(The records):
◇ ◇ ◇ ◇ ◇

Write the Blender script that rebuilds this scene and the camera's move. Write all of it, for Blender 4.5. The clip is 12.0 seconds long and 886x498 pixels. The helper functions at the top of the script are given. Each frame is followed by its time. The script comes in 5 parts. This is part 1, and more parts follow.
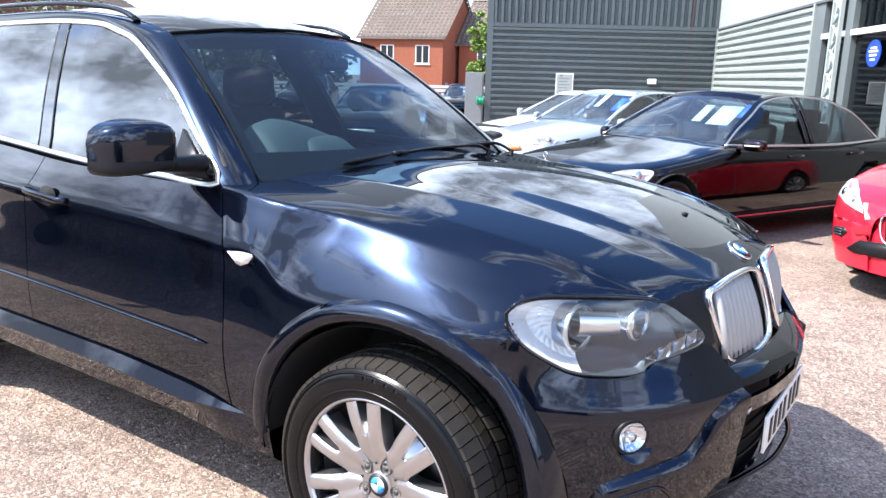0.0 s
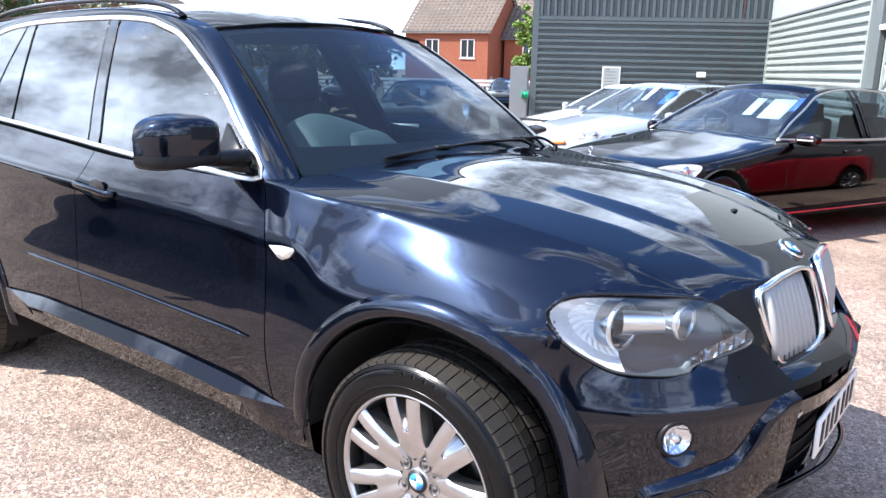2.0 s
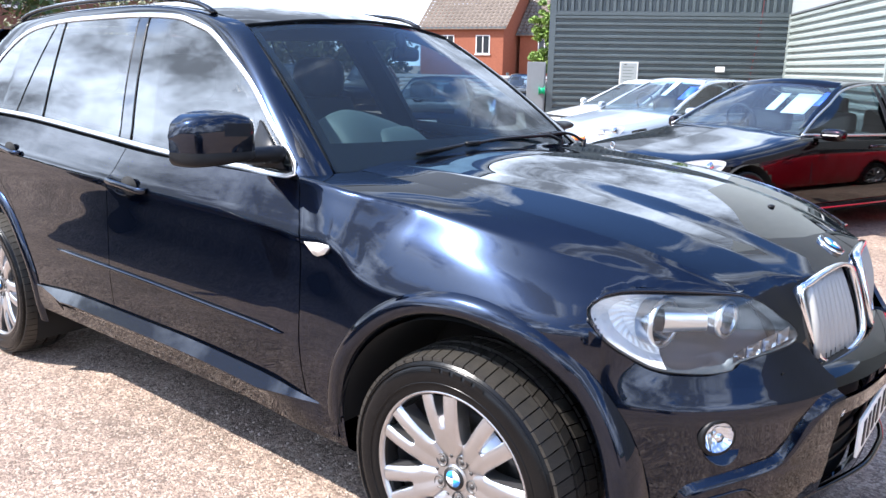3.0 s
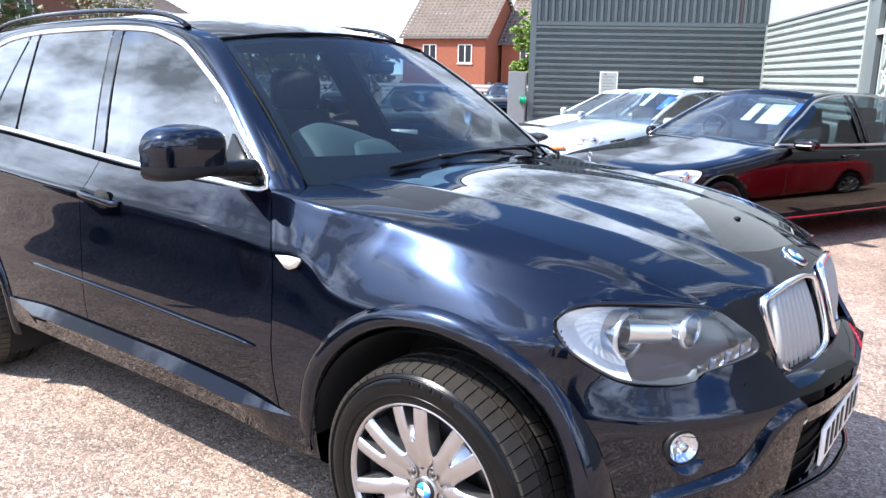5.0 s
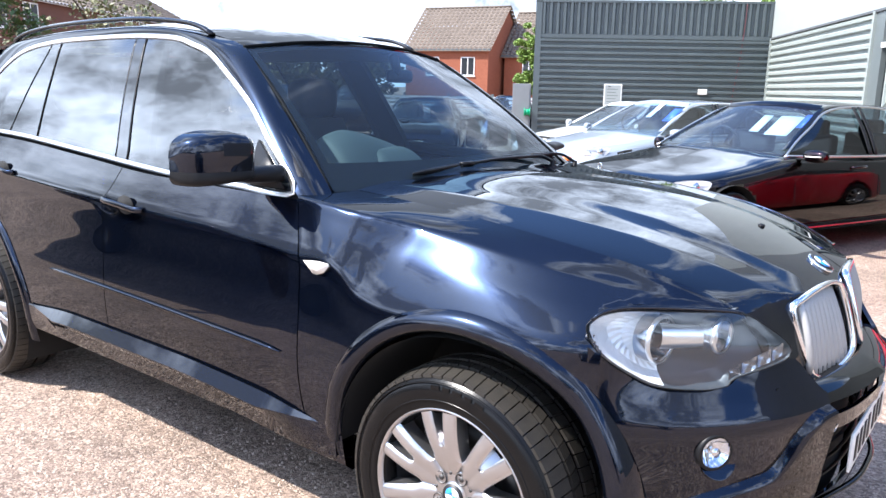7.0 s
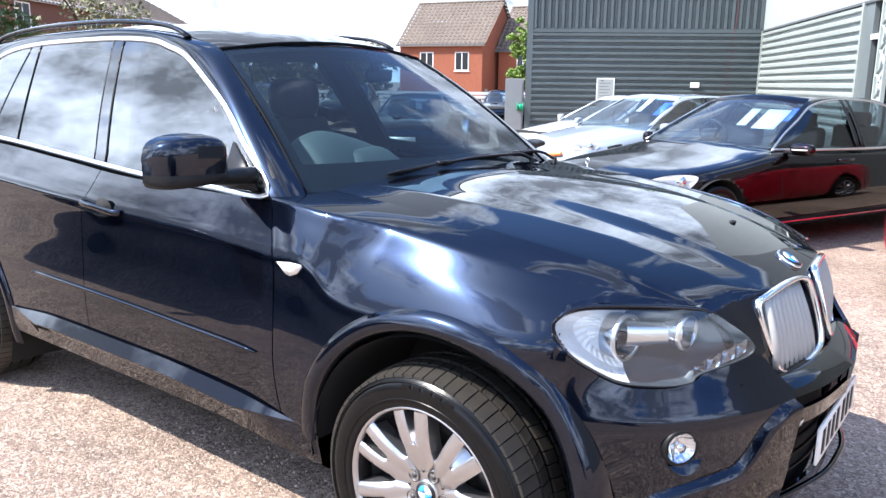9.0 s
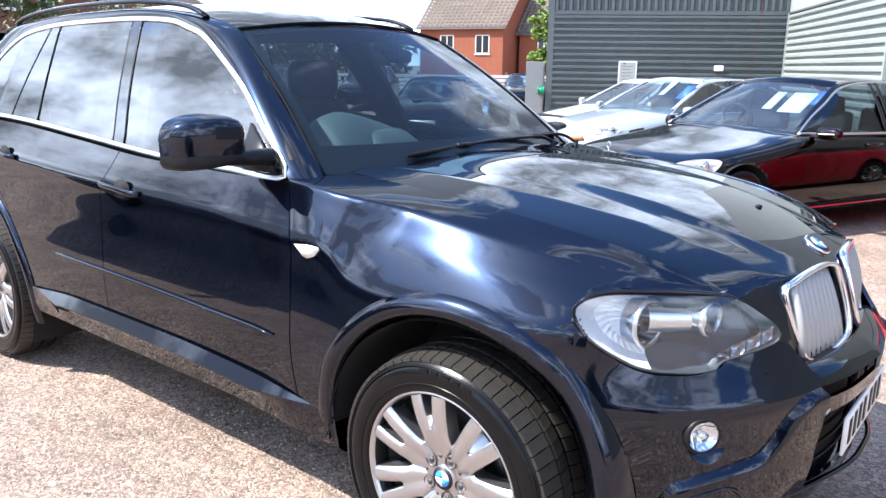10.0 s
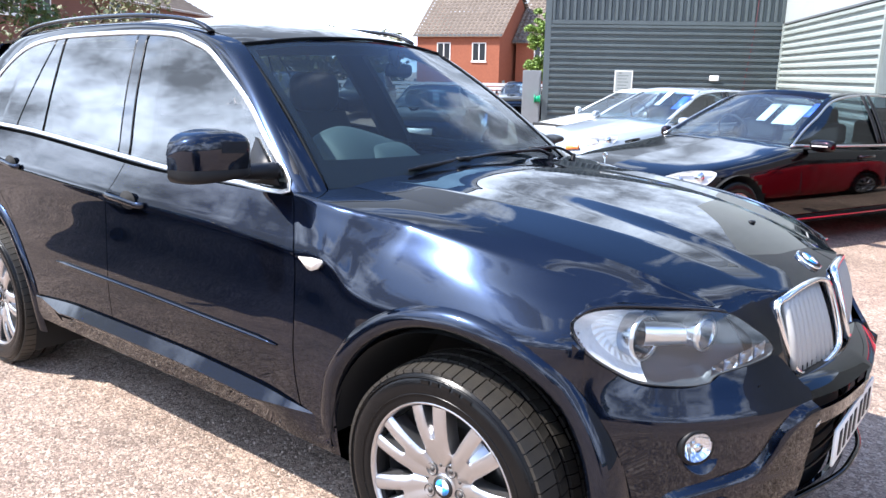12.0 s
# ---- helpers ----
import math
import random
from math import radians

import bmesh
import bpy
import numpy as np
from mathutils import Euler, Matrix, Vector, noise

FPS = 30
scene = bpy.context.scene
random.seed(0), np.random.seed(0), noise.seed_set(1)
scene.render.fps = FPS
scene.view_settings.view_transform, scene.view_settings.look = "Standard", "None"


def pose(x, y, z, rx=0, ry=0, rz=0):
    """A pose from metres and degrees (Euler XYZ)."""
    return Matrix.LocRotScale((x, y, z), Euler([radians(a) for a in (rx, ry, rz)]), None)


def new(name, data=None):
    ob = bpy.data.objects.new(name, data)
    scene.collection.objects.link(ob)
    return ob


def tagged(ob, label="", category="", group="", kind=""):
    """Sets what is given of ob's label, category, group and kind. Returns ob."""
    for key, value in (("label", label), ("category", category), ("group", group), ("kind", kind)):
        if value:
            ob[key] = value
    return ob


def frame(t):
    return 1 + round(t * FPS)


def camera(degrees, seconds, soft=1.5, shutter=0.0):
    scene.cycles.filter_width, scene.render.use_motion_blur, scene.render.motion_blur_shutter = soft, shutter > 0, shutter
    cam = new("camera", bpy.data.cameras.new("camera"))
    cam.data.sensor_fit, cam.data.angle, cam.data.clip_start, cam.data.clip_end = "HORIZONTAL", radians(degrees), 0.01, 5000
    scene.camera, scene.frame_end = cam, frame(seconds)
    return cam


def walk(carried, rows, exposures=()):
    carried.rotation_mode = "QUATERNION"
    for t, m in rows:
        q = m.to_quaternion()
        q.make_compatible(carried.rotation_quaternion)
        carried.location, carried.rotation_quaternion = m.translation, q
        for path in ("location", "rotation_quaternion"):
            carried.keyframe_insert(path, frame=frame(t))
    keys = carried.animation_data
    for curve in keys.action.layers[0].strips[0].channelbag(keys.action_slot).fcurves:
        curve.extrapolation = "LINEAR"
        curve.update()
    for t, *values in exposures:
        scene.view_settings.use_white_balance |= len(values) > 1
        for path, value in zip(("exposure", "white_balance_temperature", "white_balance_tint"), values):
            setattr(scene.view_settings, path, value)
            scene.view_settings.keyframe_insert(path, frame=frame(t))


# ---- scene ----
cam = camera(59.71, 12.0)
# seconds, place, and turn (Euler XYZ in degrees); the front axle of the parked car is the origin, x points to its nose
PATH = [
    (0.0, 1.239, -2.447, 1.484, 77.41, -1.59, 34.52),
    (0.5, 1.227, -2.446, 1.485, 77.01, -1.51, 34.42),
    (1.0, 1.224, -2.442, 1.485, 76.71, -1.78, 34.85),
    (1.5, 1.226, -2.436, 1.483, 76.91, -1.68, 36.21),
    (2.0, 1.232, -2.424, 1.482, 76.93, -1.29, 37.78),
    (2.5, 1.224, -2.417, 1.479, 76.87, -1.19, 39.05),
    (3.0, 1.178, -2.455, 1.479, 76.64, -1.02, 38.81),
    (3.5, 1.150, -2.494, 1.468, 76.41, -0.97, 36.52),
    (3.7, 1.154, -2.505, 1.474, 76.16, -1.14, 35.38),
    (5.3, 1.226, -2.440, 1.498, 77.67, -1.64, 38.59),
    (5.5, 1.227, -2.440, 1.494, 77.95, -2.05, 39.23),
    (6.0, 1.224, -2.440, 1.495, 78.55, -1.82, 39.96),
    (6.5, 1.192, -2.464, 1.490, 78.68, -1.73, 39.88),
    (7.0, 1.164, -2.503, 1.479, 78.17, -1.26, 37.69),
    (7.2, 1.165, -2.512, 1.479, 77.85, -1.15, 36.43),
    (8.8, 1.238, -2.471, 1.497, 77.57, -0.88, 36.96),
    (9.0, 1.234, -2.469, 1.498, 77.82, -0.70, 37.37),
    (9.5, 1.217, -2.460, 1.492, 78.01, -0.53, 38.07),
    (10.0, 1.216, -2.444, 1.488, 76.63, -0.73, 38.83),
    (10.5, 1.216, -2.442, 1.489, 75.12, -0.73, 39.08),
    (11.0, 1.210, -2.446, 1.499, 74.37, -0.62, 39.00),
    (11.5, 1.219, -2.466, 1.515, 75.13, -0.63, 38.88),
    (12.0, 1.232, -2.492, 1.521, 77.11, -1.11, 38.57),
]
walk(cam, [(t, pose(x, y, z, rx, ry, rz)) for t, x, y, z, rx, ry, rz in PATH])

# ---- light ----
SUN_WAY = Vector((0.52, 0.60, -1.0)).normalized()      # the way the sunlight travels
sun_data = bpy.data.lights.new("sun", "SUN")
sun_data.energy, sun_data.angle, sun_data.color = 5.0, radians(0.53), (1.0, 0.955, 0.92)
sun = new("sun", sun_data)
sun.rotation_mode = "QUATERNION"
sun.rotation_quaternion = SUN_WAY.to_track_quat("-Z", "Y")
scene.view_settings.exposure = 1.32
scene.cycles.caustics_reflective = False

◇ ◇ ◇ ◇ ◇

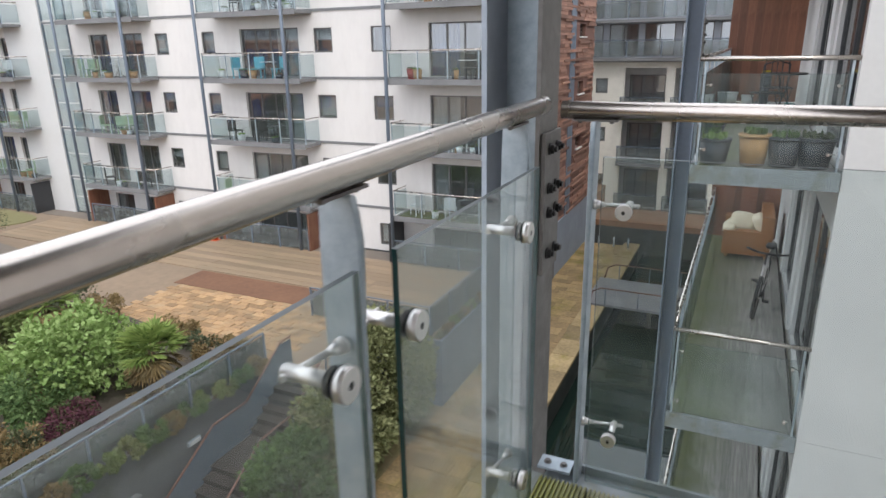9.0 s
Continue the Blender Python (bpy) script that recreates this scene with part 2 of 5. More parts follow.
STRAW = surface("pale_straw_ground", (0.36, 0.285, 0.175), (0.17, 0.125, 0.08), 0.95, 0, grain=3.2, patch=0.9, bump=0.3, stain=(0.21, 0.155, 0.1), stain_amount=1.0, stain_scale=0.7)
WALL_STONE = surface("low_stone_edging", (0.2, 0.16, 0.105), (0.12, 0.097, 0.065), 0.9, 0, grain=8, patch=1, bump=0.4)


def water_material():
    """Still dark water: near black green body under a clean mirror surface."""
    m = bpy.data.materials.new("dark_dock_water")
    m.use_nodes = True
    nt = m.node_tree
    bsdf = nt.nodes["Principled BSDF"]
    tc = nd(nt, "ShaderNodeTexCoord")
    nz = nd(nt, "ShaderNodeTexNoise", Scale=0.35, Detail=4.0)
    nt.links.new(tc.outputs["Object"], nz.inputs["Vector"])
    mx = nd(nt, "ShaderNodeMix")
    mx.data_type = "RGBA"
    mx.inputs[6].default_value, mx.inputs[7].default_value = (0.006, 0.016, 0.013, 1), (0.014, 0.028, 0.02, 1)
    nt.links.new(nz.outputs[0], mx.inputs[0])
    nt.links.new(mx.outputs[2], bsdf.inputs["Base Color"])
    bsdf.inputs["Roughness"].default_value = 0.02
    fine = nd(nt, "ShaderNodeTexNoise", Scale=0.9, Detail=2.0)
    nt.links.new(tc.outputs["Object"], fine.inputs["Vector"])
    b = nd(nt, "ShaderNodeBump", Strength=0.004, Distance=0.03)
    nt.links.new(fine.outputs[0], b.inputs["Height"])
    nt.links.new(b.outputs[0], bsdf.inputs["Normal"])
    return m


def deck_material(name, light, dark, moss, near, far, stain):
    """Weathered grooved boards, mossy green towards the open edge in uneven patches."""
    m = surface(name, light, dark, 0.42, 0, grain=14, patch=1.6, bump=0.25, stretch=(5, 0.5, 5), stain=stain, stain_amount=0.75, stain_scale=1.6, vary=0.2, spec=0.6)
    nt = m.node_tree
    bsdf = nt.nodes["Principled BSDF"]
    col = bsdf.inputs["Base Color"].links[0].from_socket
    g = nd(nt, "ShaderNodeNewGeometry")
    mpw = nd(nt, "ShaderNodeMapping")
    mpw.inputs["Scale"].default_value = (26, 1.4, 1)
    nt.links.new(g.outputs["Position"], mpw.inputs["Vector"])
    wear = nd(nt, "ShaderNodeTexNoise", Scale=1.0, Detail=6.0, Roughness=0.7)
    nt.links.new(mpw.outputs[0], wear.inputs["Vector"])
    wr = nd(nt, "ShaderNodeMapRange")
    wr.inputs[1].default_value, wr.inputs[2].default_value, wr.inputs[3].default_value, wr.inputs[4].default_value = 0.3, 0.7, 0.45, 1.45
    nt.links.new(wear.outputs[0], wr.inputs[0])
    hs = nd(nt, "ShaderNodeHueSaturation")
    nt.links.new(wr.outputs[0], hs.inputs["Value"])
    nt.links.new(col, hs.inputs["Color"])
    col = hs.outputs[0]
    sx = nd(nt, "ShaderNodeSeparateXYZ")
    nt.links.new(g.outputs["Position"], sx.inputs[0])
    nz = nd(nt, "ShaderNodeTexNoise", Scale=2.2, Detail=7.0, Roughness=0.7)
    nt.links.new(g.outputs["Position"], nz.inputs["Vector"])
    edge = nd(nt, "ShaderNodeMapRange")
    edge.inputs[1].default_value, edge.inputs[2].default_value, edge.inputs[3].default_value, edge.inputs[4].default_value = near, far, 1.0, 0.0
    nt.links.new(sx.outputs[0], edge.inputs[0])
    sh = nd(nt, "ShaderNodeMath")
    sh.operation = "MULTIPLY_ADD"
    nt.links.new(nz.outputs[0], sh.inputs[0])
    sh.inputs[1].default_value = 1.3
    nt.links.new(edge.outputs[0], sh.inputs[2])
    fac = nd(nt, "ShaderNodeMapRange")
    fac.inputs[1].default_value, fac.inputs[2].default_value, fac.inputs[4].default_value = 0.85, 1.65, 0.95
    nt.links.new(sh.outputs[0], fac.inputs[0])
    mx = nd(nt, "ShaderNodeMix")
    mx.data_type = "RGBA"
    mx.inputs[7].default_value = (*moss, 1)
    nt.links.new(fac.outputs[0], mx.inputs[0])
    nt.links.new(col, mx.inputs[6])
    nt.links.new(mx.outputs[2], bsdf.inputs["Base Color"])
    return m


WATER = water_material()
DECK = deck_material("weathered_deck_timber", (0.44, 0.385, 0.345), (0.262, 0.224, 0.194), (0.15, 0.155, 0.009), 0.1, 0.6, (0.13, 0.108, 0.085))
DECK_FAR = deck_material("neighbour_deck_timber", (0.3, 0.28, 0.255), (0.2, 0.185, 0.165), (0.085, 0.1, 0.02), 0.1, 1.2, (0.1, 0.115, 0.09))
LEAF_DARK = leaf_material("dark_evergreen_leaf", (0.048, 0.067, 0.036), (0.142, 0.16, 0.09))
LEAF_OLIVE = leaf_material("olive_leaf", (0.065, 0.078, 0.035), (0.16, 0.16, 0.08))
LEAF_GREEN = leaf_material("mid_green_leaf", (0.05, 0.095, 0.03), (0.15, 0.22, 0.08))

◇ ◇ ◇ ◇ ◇

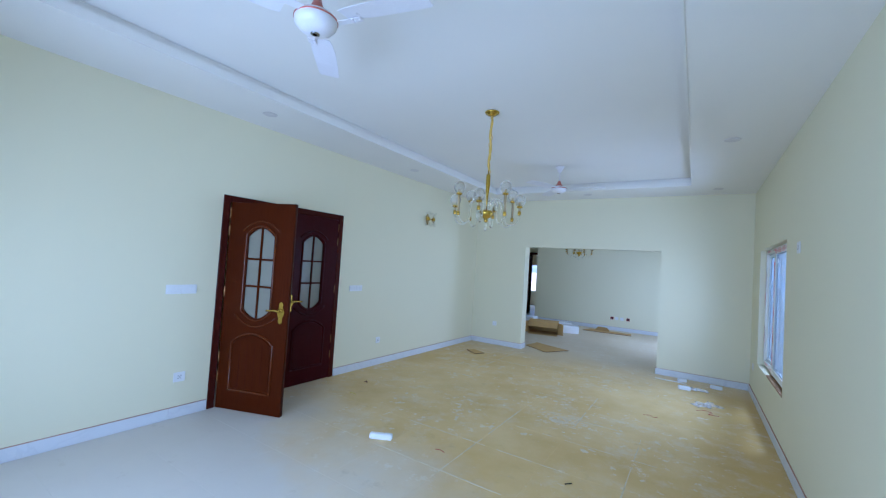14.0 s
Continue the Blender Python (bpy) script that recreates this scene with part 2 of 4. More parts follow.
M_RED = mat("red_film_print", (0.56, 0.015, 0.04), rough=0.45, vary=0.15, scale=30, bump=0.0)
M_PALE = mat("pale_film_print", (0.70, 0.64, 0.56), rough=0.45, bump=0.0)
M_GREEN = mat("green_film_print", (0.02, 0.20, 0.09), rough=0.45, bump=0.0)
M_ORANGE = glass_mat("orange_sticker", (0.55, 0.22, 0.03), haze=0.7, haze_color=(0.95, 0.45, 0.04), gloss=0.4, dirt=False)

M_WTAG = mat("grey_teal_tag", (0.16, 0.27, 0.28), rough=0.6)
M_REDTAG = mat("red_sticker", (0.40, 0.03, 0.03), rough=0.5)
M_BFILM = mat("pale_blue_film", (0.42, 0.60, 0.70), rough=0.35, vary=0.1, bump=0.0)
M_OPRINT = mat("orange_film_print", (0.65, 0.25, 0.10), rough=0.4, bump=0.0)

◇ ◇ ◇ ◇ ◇

(Exercise aim): Within the listing above, find every line containing the string "None" and return it.

(Finished exercise):
scene.view_settings.view_transform, scene.view_settings.look = "Standard", "None"
    return Matrix.LocRotScale((x, y, z), Euler([radians(a) for a in (rx, ry, rz)]), None)
def new(name, data=None):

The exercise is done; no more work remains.